Den Berufungen wird nicht Folge gegeben.
Gemäß § 390 a StPO fallen den Angeklagten auch die Kosten des Rechtsmittelverfahrens zur Last.
Text
Gründe:
Mit dem angefochtenen Urteil erkannte das Schöffengericht den am 14. Jänner 1935 geborenen Kraftfahrer Friedrich A des Finanzvergehens des Schmuggels nach §§ 35 Abs 1, 38 Abs 1 lit. a und b FinStrG. und des Finanzvergehens des vorsätzlichen Eingriffes in die Rechte des Tabakmonopols nach § 44 Abs 1 lit. c FinStrG. (als unmittelbaren Täter), den am 22.August 1938 geborenen Speditionskaufmann Walter B hingegen derselben Finanzvergehen als Beteiligten nach § 11 (2. Fall) FinStrG. schuldig. Nach den Urteilsannahmen hat Friedrich A am 7.Jänner 1978 in Radkersburg als Lenker eines Sattelkraftfahrzeugs der Firma Walter B 7,580.000 Stück Zigaretten vorsätzlich unter Verletzung der zollrechtlichen Stellungspflicht dem Zollverfahren entzogen und zugleich dem monopolrechtlichen Einfuhrverbot zuwider eingeführt; Walter B hat ihn zur Ausführung dieser Finanzvergehen angestiftet; beide Angeklagte haben den Schmuggel gewerbsmäßig und als Mitglieder einer Bande von mindestens drei Personen, die sich zum Schmuggeln verbunden haben, begangen.

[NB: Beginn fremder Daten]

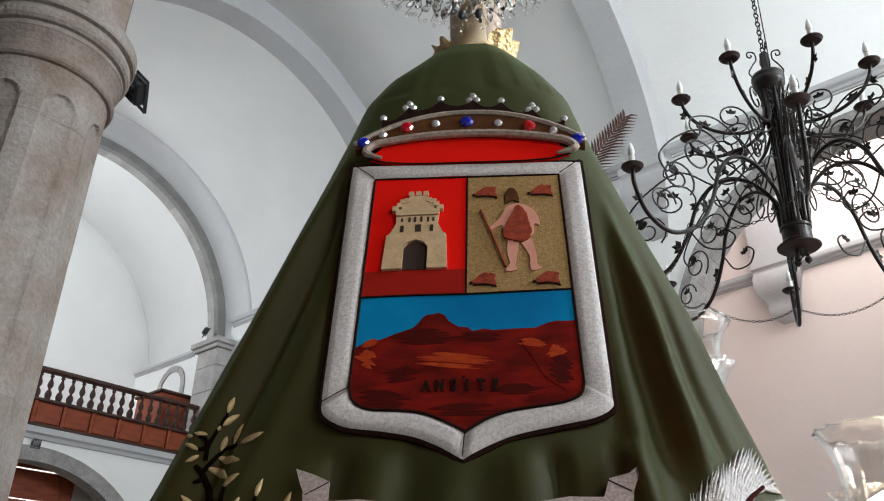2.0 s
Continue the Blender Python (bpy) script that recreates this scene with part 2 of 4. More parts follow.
def box(x0, x1, y0, y1, z0, z1, bevel=0.0):
    if not bevel:
        v = [(x, y, z) for x in (x0, x1) for y in (y0, y1) for z in (z0, z1)]
        return v, [(0, 1, 3, 2), (4, 6, 7, 5), (0, 4, 5, 1), (2, 3, 7, 6), (0, 2, 6, 4), (1, 5, 7, 3)]
    b = bevel
    v, rings = [], ((z0, b), (z0 + b, 0), (z1 - b, 0), (z1, b))
    for z, i in rings:
        a0, a1, c0, c1 = x0 + i, x1 - i, y0 + i, y1 - i
        v += [(a0 + b, c0, z), (a1 - b, c0, z), (a1, c0 + b, z), (a1, c1 - b, z), (a1 - b, c1, z), (a0 + b, c1, z), (a0, c1 - b, z), (a0, c0 + b, z)]
    f = [tuple(range(7, -1, -1)), tuple(range(24, 32))]
    for r in range(3):
        f += [(r * 8 + i, r * 8 + (i + 1) % 8, r * 8 + 8 + (i + 1) % 8, r * 8 + 8 + i) for i in range(8)]
    return v, f


def lathe(profile, n=24, cap=True):
    """profile: (radius, z) from the bottom up."""
    v = [(r * math.cos(2 * math.pi * i / n), r * math.sin(2 * math.pi * i / n), z) for r, z in profile for i in range(n)]
    f = [(j * n + i, j * n + (i + 1) % n, j * n + n + (i + 1) % n, j * n + n + i) for j in range(len(profile) - 1) for i in range(n)]
    if cap:
        f += [tuple(range(n - 1, -1, -1)), tuple(range(len(v) - n, len(v)))]
    return v, f


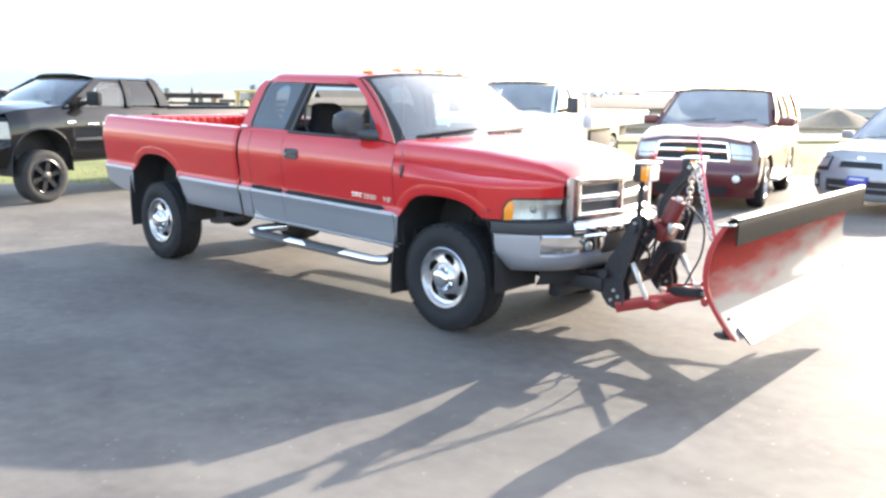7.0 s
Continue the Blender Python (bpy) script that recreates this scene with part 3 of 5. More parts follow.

Den Schuldspruch bekämpft nur Walter B mit einer auf die Z 10 des § 281 Abs 1 StPO gestützten Nichtigkeitsbeschwerde insofern, als ihm bandenmäßige Begehung des Schmuggels nach § 38 Abs 1 lit. b FinStrG. angelastet wurde.
Rechtliche Beurteilung
Dieser Rechtsrüge kommt keine Berechtigung zu.
Wegen des im § 38 Abs 1 lit. b FinStrG. namentlich genannten erschwerenden Umstands ist strenger zu bestrafen, wer den Schmuggel als Mitglied einer Bande von mindestens drei Personen, die sich zum Schmuggeln verbunden haben, unter Mitwirkung (§ 11 FinStrG.) eines anderen Bandenmitglieds begeht. Unter einer Bande ist hier in Anlehnung an die allgemein gültige Definition des § 278 StGB die Verbindung einer entsprechenden Anzahl von Personen zur fortgesetzten Begehung einer Mehrzahl im einzelnen noch unbestimmter Schmuggeltaten zu verstehen (vgl. LSK. 1975/107, 1978/301). Als 'Mitglied einer Bande' im vorerwähnten Sinn kommt auch in Betracht, wer zu einer bereits bestehenden Bande stößt oder nur fallweise - in Kenntnis des Umstands, daß er damit die Ziele der Bande fördert - im Rahmen der Bande an einzelnen von dieser begangenen Straftaten mitwirkt (EvBl. 1974/146; LSK. 1979/46).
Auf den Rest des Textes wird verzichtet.